Give every line from the entries that contains "recreates".

#### EXTRACTED ENTRIES:
%%
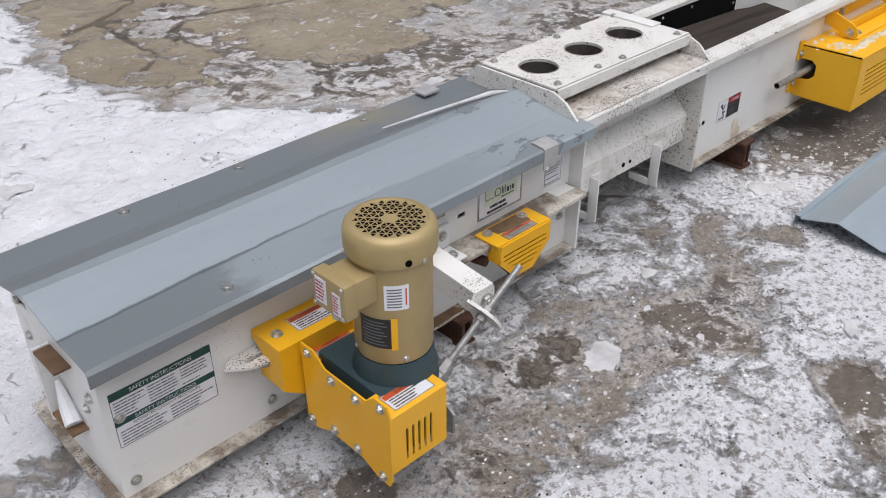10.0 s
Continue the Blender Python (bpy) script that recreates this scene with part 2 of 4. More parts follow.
def ground_material():
    """Snow, trampled ice with grit, damp bare concrete and dry tan concrete, told apart by the ground's own fields."""
    m, nt, b = material("snowy_yard_ground")

    def field(name):
        a = nt.nodes.new("ShaderNodeAttribute")
        a.attribute_name = name
        return a.outputs["Fac"]

    def centred(v, k):
        return mathn(nt, "MULTIPLY", mathn(nt, "SUBTRACT", v, 0.5), k)

    def warped(scale, detail, rough, distortion, stretch=None):
        out = noise_tex(nt, scale, detail, rough, stretch)
        out.node.inputs["Distortion"].default_value = distortion
        return out

    snow_a = field("snow")
    fine = warped(24.0, 9, 0.7, 0.6)
    mid = warped(7.0, 8, 0.66, 0.9)
    broad = warped(2.4, 6, 0.6, 0.5)
    tiny = noise_tex(nt, 110.0, 6, 0.7)
    # cracks and broken edges of the crust
    wv = nt.nodes.new("ShaderNodeVectorMath")
    wv.operation = "ADD"
    nd = nt.nodes.new("ShaderNodeTexNoise")
    nd.inputs["Scale"].default_value, nd.inputs["Detail"].default_value = 9.0, 6.0
    nt.links.new(coords(nt), nd.inputs["Vector"])
    half = nt.nodes.new("ShaderNodeVectorMath")
    half.operation = "SCALE"
    half.inputs["Scale"].default_value = 0.22
    nt.links.new(nd.outputs["Color"], half.inputs[0])
    nt.links.new(coords(nt), wv.inputs[0])
    nt.links.new(half.outputs[0], wv.inputs[1])
    vo = nt.nodes.new("ShaderNodeTexVoronoi")
    vo.feature = "DISTANCE_TO_EDGE"
    vo.inputs["Scale"].default_value = 7.5
    nt.links.new(wv.outputs[0], vo.inputs["Vector"])
    gap = mathn(nt, "MULTIPLY", ramp(nt, vo.outputs["Distance"], 0.035, 0.005), ramp(nt, noise_tex(nt, 3.6, 5, 0.6), 0.57, 0.64))
    # bare, damp, dirty concrete
    bare = mix(nt, ramp(nt, mid, 0.3, 0.7), (0.135, 0.110, 0.088), (0.235, 0.205, 0.175))
    bare = mix(nt, ramp(nt, tiny, 0.55, 0.75, 0.0, 0.45), bare, (0.31, 0.285, 0.26))
    # dry tan concrete
    tan = mix(nt, ramp(nt, broad, 0.35, 0.65), (0.39, 0.33, 0.24), (0.28, 0.225, 0.158))
    tan = mix(nt, ramp(nt, fine, 0.5, 0.75, 0.0, 0.6), tan, (0.50, 0.45, 0.37))
    tan = mix(nt, ramp(nt, noise_tex(nt, 55.0, 6, 0.7), 0.60, 0.68, 0.0, 0.6), tan, (0.15, 0.12, 0.09))
    low = mix(nt, ramp(nt, mathn(nt, "ADD", field("tan"), centred(fine, 1.3)), 0.44, 0.56), bare, tan)
    low = mix(nt, ramp(nt, field("wet"), 0.2, 0.8, 0.0, 0.8), low, (0.085, 0.068, 0.05))
    # thin marbled ice: brown where it is clear, white where it is rotten
    ice = mix(nt, ramp(nt, mathn(nt, "ADD", mid, centred(broad, 0.5)), 0.40, 0.51), (0.31, 0.27, 0.23), (0.51, 0.48, 0.455))
    ice = mix(nt, ramp(nt, mathn(nt, "ADD", fine, centred(mid, 0.9)), 0.51, 0.60), ice, (0.72, 0.705, 0.705))
    ice_f = ramp(nt, mathn(nt, "ADD", snow_a, mathn(nt, "ADD", centred(mid, 1.1), centred(fine, 0.9))), 0.09, 0.22)
    c = mix(nt, ice_f, low, ice)
    # snow
    snow = mix(nt, ramp(nt, mid, 0.3, 0.75), (0.875, 0.89, 0.935), (0.745, 0.75, 0.78))
    snow = mix(nt, ramp(nt, noise_tex(nt, 70.0, 6, 0.75), 0.52, 0.75, 0.0, 0.42), snow, (0.62, 0.61, 0.62))
    broken = mathn(nt, "ADD", centred(fine, 1.0), mathn(nt, "ADD", centred(mid, 1.4), centred(tiny, 0.35)))
    snow_f = ramp(nt, mathn(nt, "ADD", snow_a, broken), 0.39, 0.58)
    c = mix(nt, snow_f, c, snow)
    c = mix(nt, mathn(nt, "MULTIPLY", gap, ramp(nt, snow_f, 0.0, 1.0, 0.7, 0.3)), c, (0.22, 0.19, 0.17))
    # pores and bright crystals of the trodden crust
    trodden = ramp(nt, field("grit"), 0.40, 0.9, 0.08, 1.0)
    c = mix(nt, mathn(nt, "MULTIPLY", ramp(nt, noise_tex(nt, 130.0, 5, 0.75), 0.54, 0.66, 0.0, 0.42), trodden), c, (0.24, 0.21, 0.19))
    c = mix(nt, mathn(nt, "MULTIPLY", mathn(nt, "MULTIPLY", ramp(nt, noise_tex(nt, 62.0, 7, 0.75), 0.57, 0.64, 0.0, 0.55), trodden), ramp(nt, ice_f, 0.2, 1.0, 0.25, 1.0)), c, (0.84, 0.845, 0.87))
    # grit trodden in
    grit = ramp(nt, mathn(nt, "ADD", noise_tex(nt, 48.0, 7, 0.75), mathn(nt, "MULTIPLY", field("grit"), 0.2)), 0.70, 0.76, 0.0, 0.65)
    c = mix(nt, grit, c, (0.15, 0.115, 0.09))
    nt.links.new(c, b.inputs["Base Color"])
    nt.links.new(ramp(nt, mathn(nt, "ADD", snow_f, centred(fine, 0.5)), 0.0, 1.0, 0.34, 0.65), b.inputs["Roughness"])
    h = mathn(nt, "ADD", mathn(nt, "MULTIPLY", snow_f, 0.5), mathn(nt, "ADD", mathn(nt, "MULTIPLY", fine, 0.9), mathn(nt, "ADD", mathn(nt, "MULTIPLY", mid, 1.2), mathn(nt, "MULTIPLY", tiny, 0.22))))
    h = mathn(nt, "SUBTRACT", h, mathn(nt, "MULTIPLY", gap, 0.6))
    # overlapping plates of crust, each at its own level
    for scale, lift in ((9.0, 0.9), (21.0, 0.55)):
        cell = nt.nodes.new("ShaderNodeTexVoronoi")
        cell.inputs["Scale"].default_value = scale
        nt.links.new(wv.outputs[0], cell.inputs["Vector"])
        sep = nt.nodes.new("ShaderNodeSeparateColor")
        nt.links.new(cell.outputs["Color"], sep.inputs[0])
        patchy = ramp(nt, noise_tex(nt, 2.1, 4, 0.6), 0.44, 0.58, 0.0, lift)
        h = mathn(nt, "ADD", h, mathn(nt, "MULTIPLY", mathn(nt, "MULTIPLY", sep.outputs[0], patchy), ramp(nt, ice_f, 0.0, 1.0, 0.15, 1.0)))
    bump(nt, b, h, 0.9, 0.024)
    return m


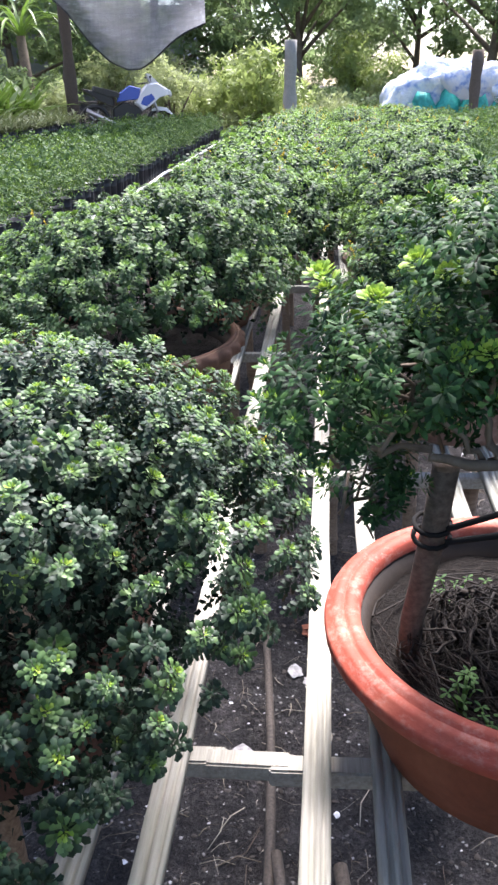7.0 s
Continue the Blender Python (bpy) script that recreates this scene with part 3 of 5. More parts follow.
%%
#### EXERCISE SOLUTION:
Continue the Blender Python (bpy) script that recreates this scene with part 2 of 4. More parts follow.
Continue the Blender Python (bpy) script that recreates this scene with part 3 of 5. More parts follow.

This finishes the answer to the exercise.